Dublin City Council gave us around 50 native tree saplings two years ago. Tree Walk members arrived on a bicycle one day and offered to plant 20 native trees with a group of children. All these new trees were planted near what is now the community gardening area. However the ground was never properly dug around the trees. Part of the ground around some of these trees has been now cleared by the community gardening group, which is wonderful. The trees will have a better chance of thriving. Weeds took over the entire area around all these saplings last year and had to be strimmed. Competing with so many weeds cannot be a help to the new young trees. Local residents also complained about what they considered the unsightly appearance of this area of the school grounds.
Several oak seedlings grown from acorns, and holly seedlings, grown from berries, have been planted elsewhere in the school grounds. Lilac trees have also been planted. Though not native plants, they are easily propagated from existing trees and their scented purple fragrance and flower are beautiful in May. Should anyone have a white lilac tree, perhaps they would donate a rooted section of it to the school for propagating. Some elderberry trees, which thanks to bird droppings, have self-seeded here and there.
Slugs and Snails
Lara mentioned the difficulty of enabling their young vegetables to survive the onslaught of slugs and snails. I apologize to the group for exposing them to this problem! Snails are also very partial to sunflowers. They climb up the stalks and rapidly decapitate them. The more developed they are before transplanting them into the open, the better. Surrounding them initially with a barrier of grit and baked eggshells is a help, but is not fool-proof. Incidentally, if collecting eggshells, rinse them initially, store until there are enough to fill a baking tray, and crunch them up small before and after baking. Diluted stale beer traps are also a help. It is said that if slugs and snails are put into compost bins they are happy to stay there. Whether this is a fool-proof way of compounding them, I am not sure. I used to collect them and dump them under a hedgerow elsewhere. However, as they live under the cracks in the car-park, under various other objects here and there, and under the nearby clematis, even a major snail-gathering blitz on a wet day/evening, would not totally solve the problem. The smaller ones would go undetected and eggs laid in soil would still hatch. Using slug pellets could endanger the birds. The sparrows, which frequent the hanging curtain of clematis on the nearby railings, are already an endangered species, due to the thinning of their eggshells, possibly due to traffic pollution.

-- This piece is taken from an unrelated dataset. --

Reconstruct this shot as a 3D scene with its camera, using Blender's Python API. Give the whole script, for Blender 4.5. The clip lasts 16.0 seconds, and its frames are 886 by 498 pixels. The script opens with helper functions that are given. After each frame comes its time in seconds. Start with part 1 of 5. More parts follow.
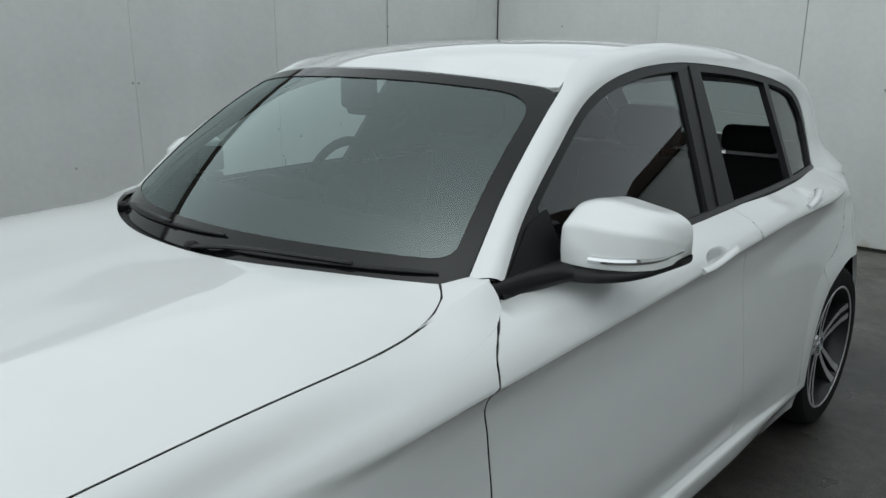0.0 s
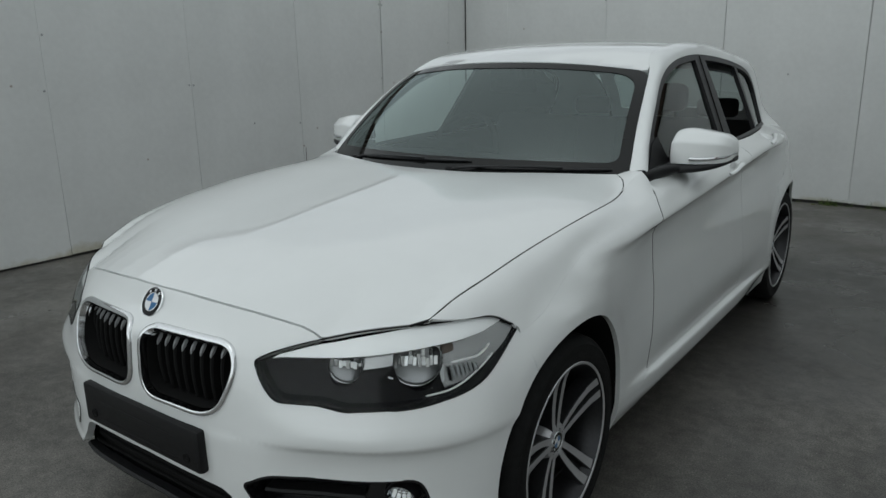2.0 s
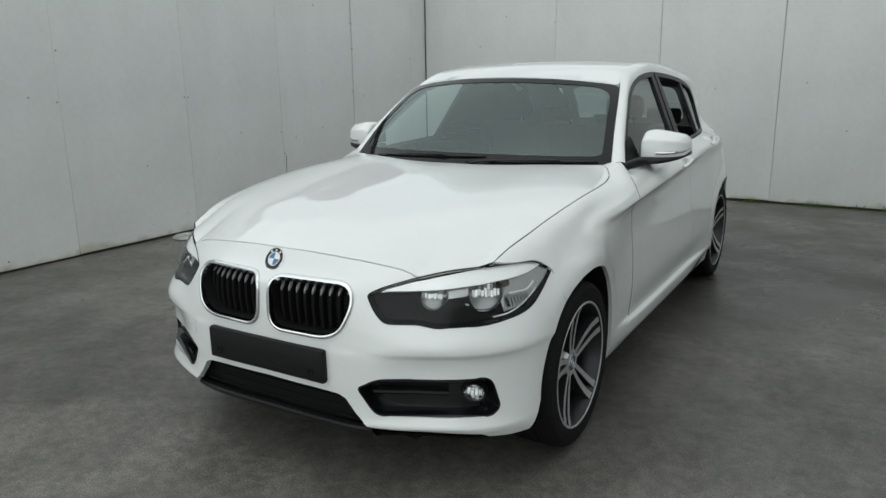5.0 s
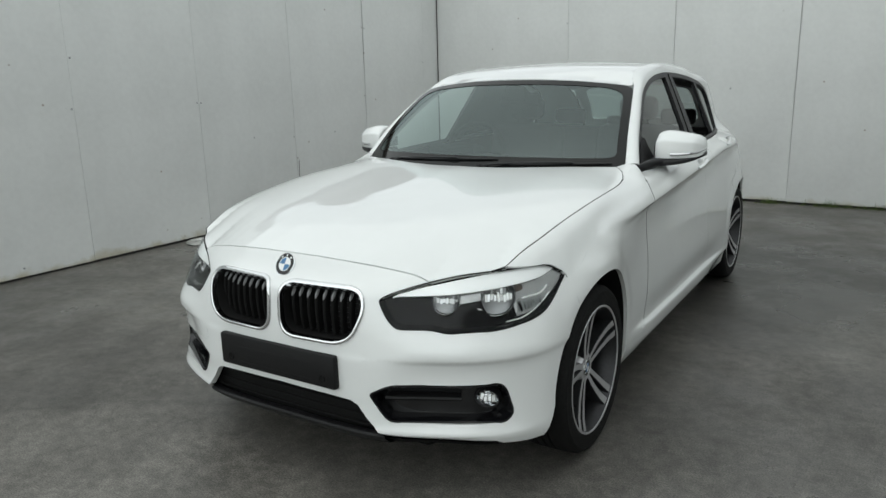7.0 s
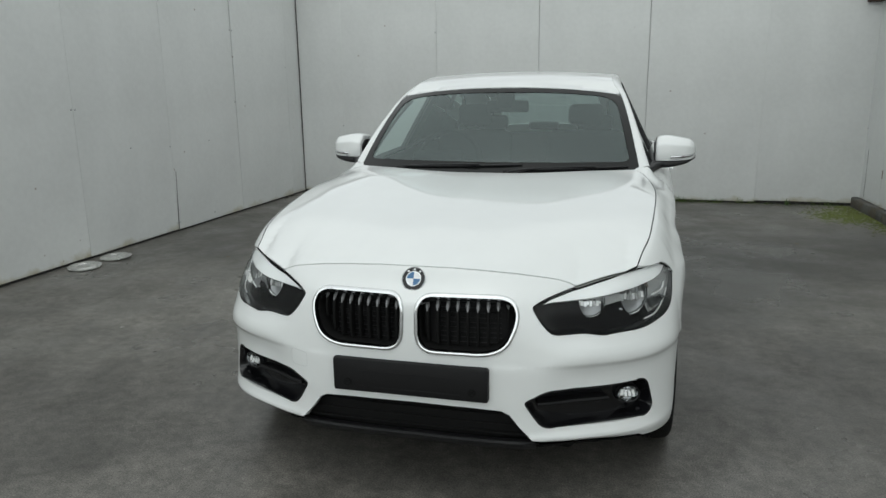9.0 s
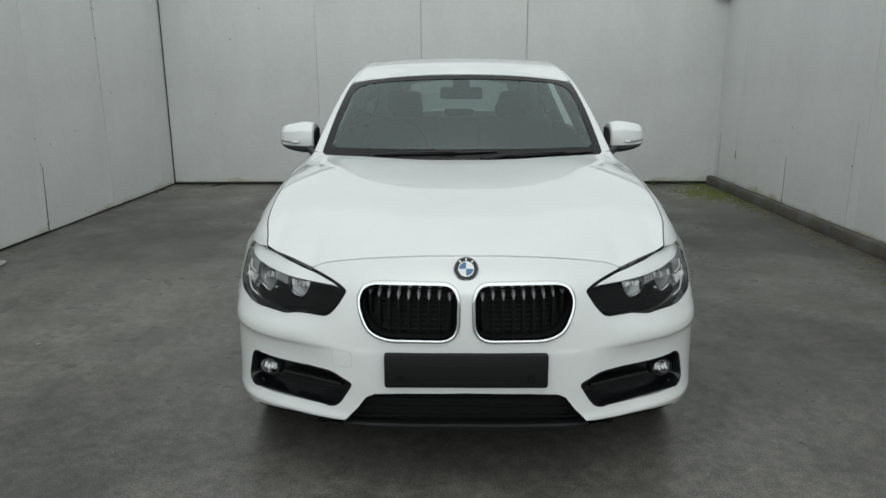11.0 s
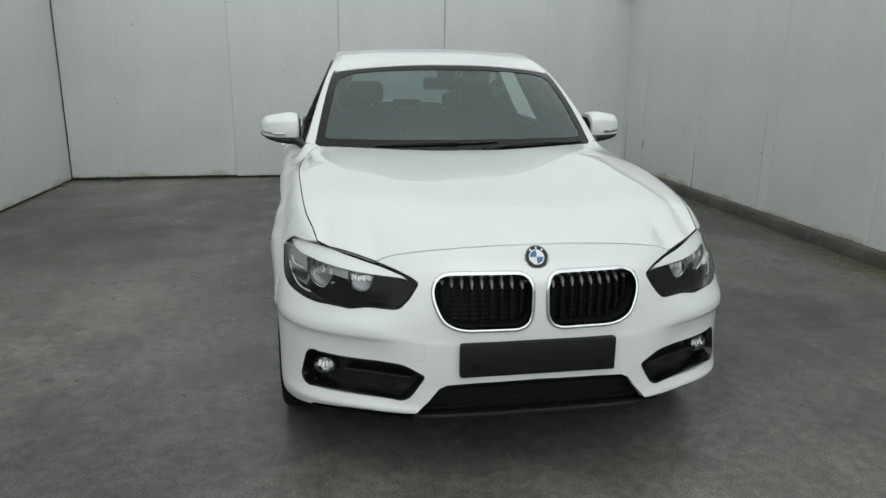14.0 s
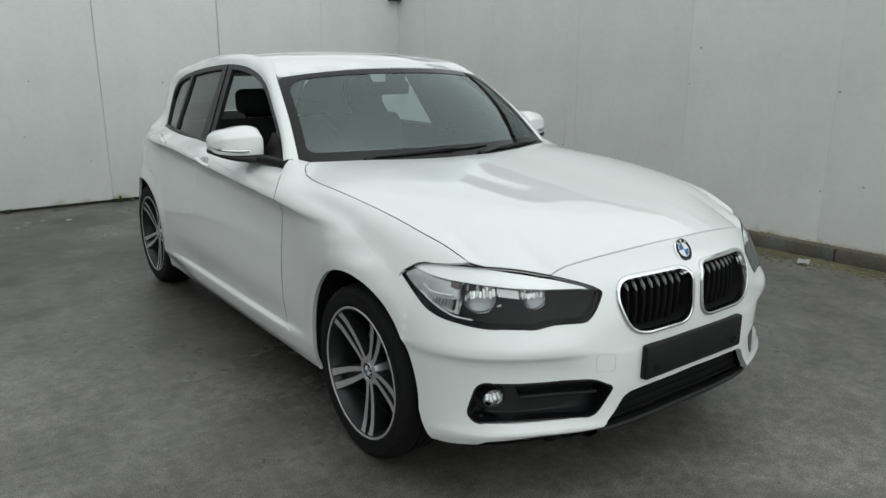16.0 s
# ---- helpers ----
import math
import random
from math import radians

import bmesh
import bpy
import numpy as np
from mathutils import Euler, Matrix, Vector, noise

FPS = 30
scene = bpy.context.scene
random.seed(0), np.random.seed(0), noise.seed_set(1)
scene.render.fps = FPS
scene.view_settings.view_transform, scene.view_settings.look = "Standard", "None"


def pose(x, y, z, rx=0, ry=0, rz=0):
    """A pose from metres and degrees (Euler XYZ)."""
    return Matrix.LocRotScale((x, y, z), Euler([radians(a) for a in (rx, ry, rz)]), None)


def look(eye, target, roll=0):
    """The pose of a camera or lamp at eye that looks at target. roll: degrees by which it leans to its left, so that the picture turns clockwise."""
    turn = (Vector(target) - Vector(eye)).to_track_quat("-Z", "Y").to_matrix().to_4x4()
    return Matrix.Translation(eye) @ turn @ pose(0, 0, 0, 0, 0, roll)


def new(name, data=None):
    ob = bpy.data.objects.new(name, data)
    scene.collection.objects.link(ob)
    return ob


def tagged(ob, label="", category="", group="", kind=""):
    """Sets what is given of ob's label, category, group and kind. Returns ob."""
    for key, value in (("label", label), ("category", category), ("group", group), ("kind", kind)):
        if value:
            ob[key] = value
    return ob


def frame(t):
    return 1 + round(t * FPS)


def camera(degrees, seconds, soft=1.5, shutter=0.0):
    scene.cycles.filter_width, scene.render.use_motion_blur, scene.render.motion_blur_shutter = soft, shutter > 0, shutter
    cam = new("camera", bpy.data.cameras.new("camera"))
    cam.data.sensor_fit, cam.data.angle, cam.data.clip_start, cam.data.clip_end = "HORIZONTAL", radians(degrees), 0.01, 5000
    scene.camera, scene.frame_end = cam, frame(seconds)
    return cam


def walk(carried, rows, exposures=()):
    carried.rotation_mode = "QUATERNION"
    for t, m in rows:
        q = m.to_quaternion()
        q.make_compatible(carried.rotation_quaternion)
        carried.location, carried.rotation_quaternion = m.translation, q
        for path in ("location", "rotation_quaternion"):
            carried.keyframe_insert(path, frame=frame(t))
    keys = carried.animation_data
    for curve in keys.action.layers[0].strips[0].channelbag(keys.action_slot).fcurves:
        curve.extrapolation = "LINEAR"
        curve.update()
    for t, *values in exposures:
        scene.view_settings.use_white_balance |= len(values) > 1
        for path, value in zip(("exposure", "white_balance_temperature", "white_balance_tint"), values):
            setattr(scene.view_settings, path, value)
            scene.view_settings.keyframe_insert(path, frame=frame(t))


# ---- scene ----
cam = camera(62.9, 16.0)
PATH = [
    (0, (1.57, -0.241, 1.387), (0.233, 1.157, 0.881), 0.3),
    (0.5, (1.585, -0.628, 1.36), (0.318, 0.842, 0.877), -0.1),
    (1, (1.642, -0.956, 1.36), (0.38, 0.514, 0.866), -0.6),
    (1.5, (1.685, -1.359, 1.395), (0.472, 0.151, 0.895), -0.4),
    (2, (1.669, -1.689, 1.381), (0.522, -0.13, 0.875), -1.1),
    (2.5, (1.713, -1.987, 1.373), (0.606, -0.398, 0.875), -1.0),
    (3, (1.693, -2.284, 1.368), (0.646, -0.648, 0.888), -1.0),
    (3.5, (1.71, -2.423, 1.39), (0.715, -0.755, 0.913), -0.8),
    (4, (1.727, -2.456, 1.397), (0.727, -0.79, 0.922), -0.7),
    (6.5, (1.724, -2.446, 1.393), (0.714, -0.784, 0.926), -1.5),
    (7, (1.718, -2.429, 1.393), (0.685, -0.781, 0.929), -1.5),
    (7.5, (1.612, -2.53, 1.39), (0.604, -0.864, 0.933), -1.2),
    (8, (1.319, -2.733, 1.398), (0.445, -0.989, 0.954), -0.4),
    (8.5, (1.012, -2.773, 1.394), (0.261, -0.97, 0.962), -4.4),
    (9, (0.666, -2.862, 1.418), (0.173, -0.978, 0.959), -0.8),
    (9.5, (0.334, -2.904, 1.422), (0.066, -0.977, 0.958), 0.8),
    (10, (0.085, -2.896, 1.42), (-0.018, -0.957, 0.942), -0.1),
    (12.5, (-0.071, -2.958, 1.425), (-0.074, -1.022, 0.923), 0.0),
    (13, (-0.099, -2.945, 1.419), (-0.071, -1.009, 0.917), 1.1),
    (13.5, (-0.336, -2.941, 1.4), (-0.19, -1.01, 0.899), 2.7),
    (14, (-0.683, -2.879, 1.42), (-0.356, -0.976, 0.901), 0.6),
    (14.5, (-1.001, -2.691, 1.405), (-0.458, -0.838, 0.884), -0.6),
    (15, (-1.433, -2.527, 1.397), (-0.629, -0.772, 0.872), 0.7),
    (15.5, (-1.702, -2.278, 1.382), (-0.711, -0.627, 0.843), -0.3),
    (16, (-2.031, -2.109, 1.392), (-0.885, -0.548, 0.893), -0.0),
]
walk(cam, [(t, look(eye, target, roll)) for t, eye, target, roll in PATH], exposures=[(0.0, 0.26, 6220, 2.8), (0.5, 0.04, 6220, 2.8), (1.0, -0.14, 6220, 2.8), (1.5, -0.18, 6220, 2.8), (2.0, -0.12, 6240, 2.6), (2.5, 0.06, 6260, 2.4), (3.0, 0.22, 6260, 2.4), (3.5, 0.32, 6360, 2.4), (4.0, 0.30, 6370, 2.4), (6.5, 0.48, 6430, 2.4), (8.0, 0.44, 6430, 2.4), (9.0, 0.34, 6430, 2.4), (10.0, 0.28, 6420, 2.5), (12.5, 0.31, 6420, 2.5), (14.0, 0.33, 6420, 2.5), (16.0, 0.44, 6420, 2.5)])

# ---- world and light: a roofless bay under an overcast sky ----
world = bpy.data.worlds.new("overcast_sky")
scene.world = world
world.use_nodes = True
wn = world.node_tree.nodes
wl = world.node_tree.links
sky = wn.new("ShaderNodeTexSky")
sky.sky_type, sky.sun_disc = "NISHITA", False
sky.sun_elevation, sky.sun_rotation = radians(68), radians(180)
sky.air_density, sky.dust_density, sky.ozone_density = 1.0, 0.8, 1.0
desat = wn.new("ShaderNodeHueSaturation")
desat.inputs["Saturation"].default_value = 0.12
wl.new(sky.outputs[0], desat.inputs["Color"])
wl.new(desat.outputs[0], wn["Background"].inputs["Color"])
wn["Background"].inputs["Strength"].default_value = 0.15

sun_data = bpy.data.lights.new("overcast_sun", "SUN")
sun_data.energy, sun_data.angle, sun_data.color = 0.6, radians(140), (1.0, 0.98, 0.95)
sun = new("overcast_sun", sun_data)
sun.matrix_world = look((0.0, -1.4, 8.2), (0, 0, 0))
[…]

I am delighted, too, that you have managed to attract some local young people to assist you. That too, is a dream coming true. The area, which has been offered to the community gardening group, has been classified as the “wilderness”. Locals used to dump unwanted articles there before the outer railings were in place. Digging it is a mammoth task. I am very grateful to you for undertaking to clear it, dig it and plant vegetables in it.